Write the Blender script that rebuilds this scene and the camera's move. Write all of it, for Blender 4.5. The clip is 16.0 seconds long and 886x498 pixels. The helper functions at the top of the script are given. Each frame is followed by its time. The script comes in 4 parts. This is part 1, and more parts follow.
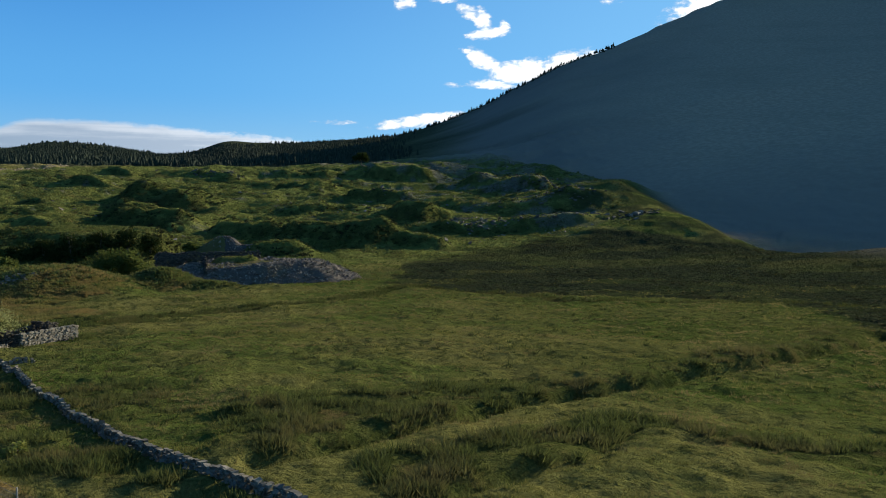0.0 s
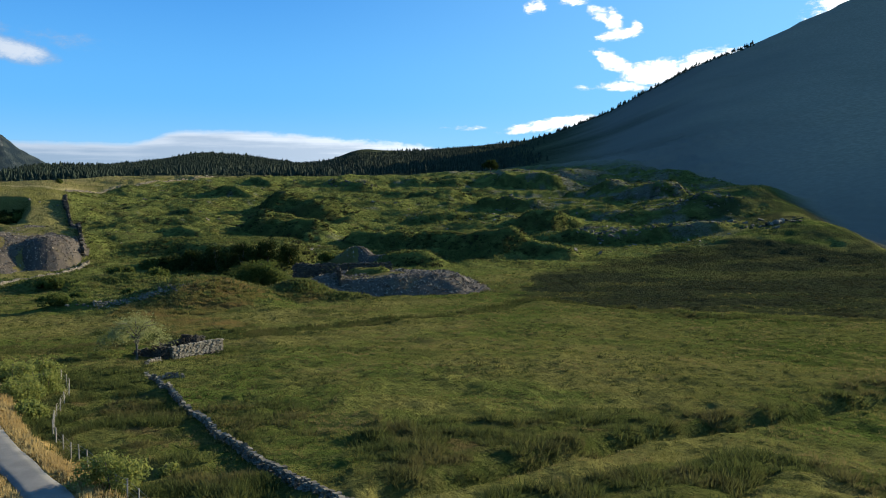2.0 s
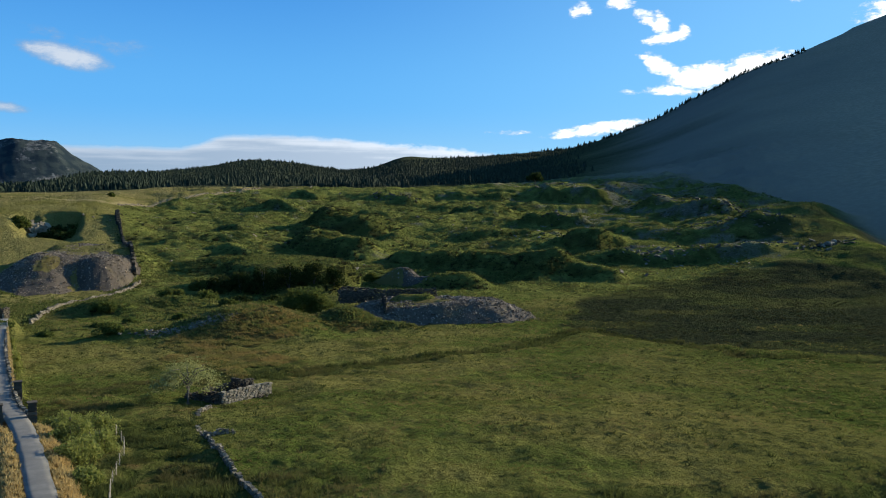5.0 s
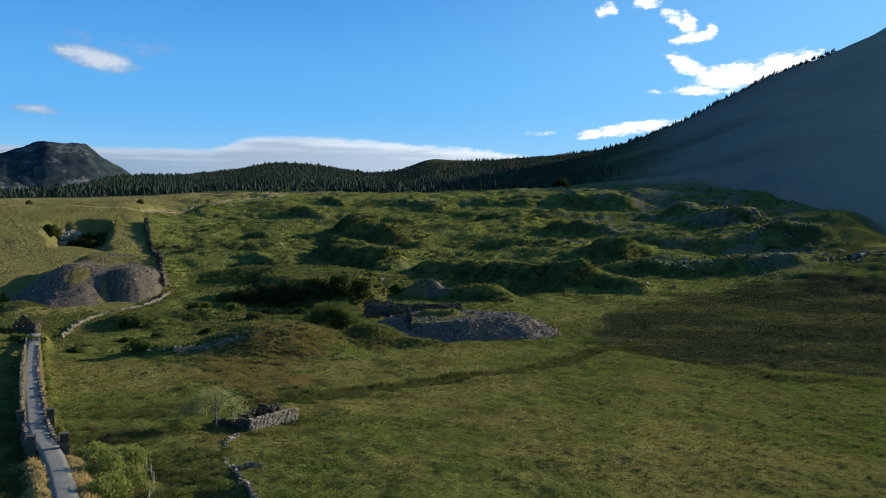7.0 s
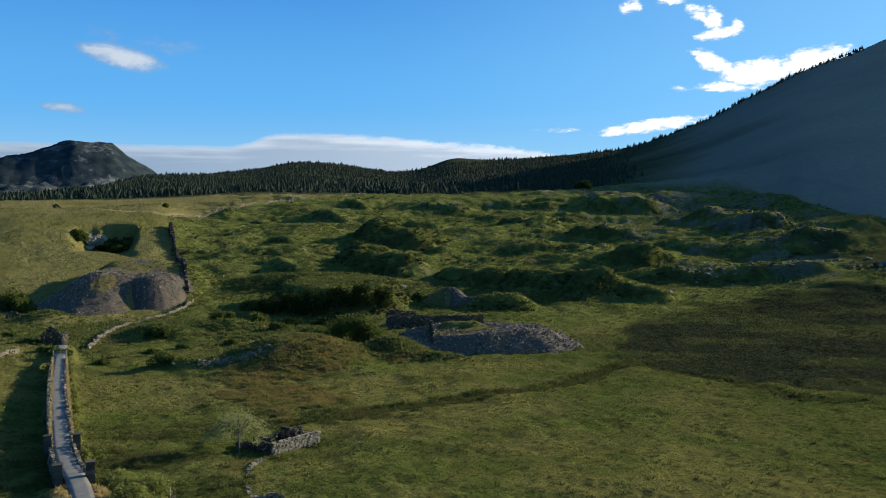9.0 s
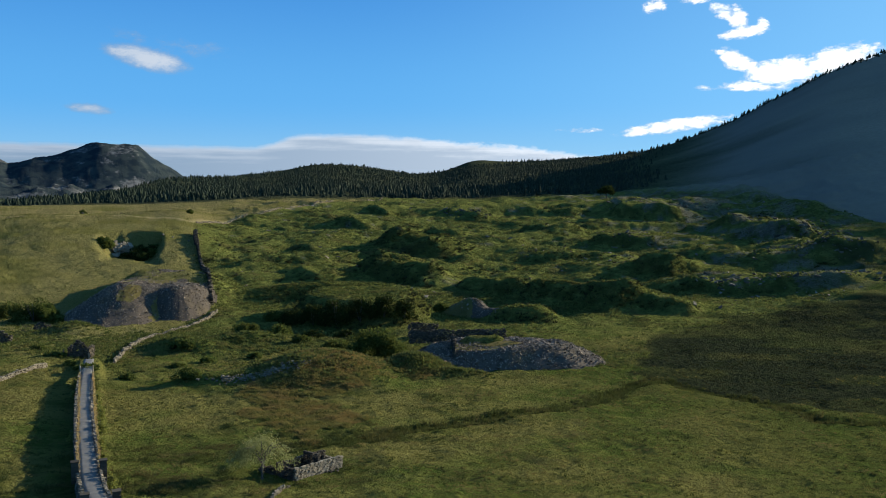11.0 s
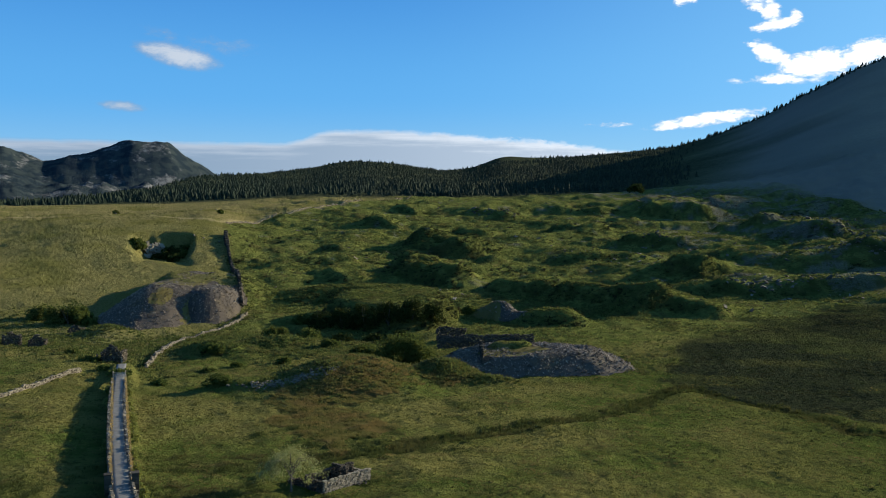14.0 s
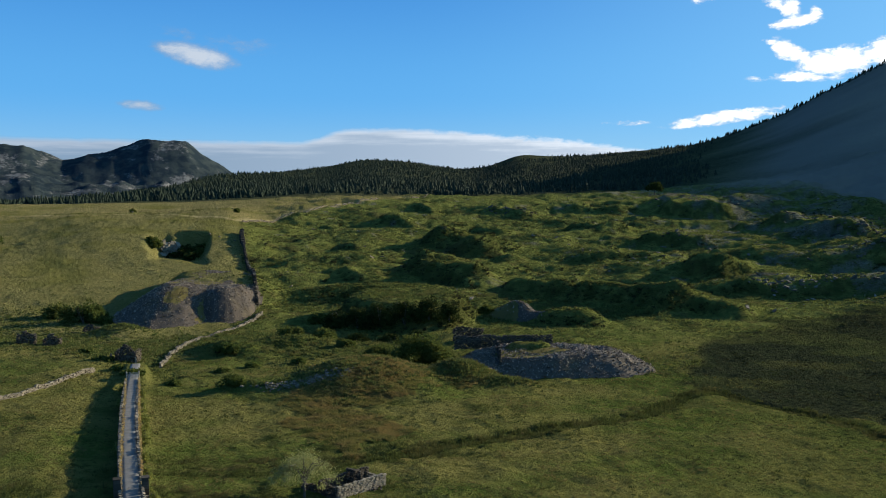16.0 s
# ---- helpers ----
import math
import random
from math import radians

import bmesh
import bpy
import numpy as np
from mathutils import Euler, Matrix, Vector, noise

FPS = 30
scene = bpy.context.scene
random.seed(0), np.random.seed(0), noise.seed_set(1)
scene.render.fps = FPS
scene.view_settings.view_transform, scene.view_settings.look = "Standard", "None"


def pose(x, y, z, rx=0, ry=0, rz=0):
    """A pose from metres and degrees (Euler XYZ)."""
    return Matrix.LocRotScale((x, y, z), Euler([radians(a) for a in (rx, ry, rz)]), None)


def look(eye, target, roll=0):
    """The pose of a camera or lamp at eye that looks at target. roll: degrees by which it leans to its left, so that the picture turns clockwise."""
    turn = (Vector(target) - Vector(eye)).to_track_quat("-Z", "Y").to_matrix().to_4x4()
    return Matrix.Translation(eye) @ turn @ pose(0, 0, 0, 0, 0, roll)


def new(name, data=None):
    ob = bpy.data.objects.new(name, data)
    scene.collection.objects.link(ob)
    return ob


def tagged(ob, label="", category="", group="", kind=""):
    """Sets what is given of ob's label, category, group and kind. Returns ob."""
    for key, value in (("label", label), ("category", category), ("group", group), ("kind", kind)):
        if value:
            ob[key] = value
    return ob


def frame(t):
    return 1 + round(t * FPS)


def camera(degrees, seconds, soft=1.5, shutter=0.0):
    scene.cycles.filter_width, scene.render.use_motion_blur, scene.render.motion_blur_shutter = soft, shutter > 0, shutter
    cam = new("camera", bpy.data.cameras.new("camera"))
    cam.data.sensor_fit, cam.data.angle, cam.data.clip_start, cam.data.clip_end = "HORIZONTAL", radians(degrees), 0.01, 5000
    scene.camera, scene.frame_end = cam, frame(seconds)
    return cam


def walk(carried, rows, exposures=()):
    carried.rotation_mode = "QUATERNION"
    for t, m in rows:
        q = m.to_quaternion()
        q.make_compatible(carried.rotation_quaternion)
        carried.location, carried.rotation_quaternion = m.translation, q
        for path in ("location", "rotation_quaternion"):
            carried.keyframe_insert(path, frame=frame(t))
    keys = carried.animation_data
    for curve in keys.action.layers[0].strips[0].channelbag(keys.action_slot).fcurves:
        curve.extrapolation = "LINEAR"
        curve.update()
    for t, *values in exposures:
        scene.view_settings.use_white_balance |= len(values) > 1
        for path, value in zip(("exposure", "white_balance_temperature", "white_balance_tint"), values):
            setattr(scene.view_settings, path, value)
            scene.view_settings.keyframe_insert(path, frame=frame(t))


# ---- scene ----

::::::::

Which lines include the word "carried"? List them all.

def walk(carried, rows, exposures=()):
    carried.rotation_mode = "QUATERNION"
        q.make_compatible(carried.rotation_quaternion)
        carried.location, carried.rotation_quaternion = m.translation, q
            carried.keyframe_insert(path, frame=frame(t))
    keys = carried.animation_data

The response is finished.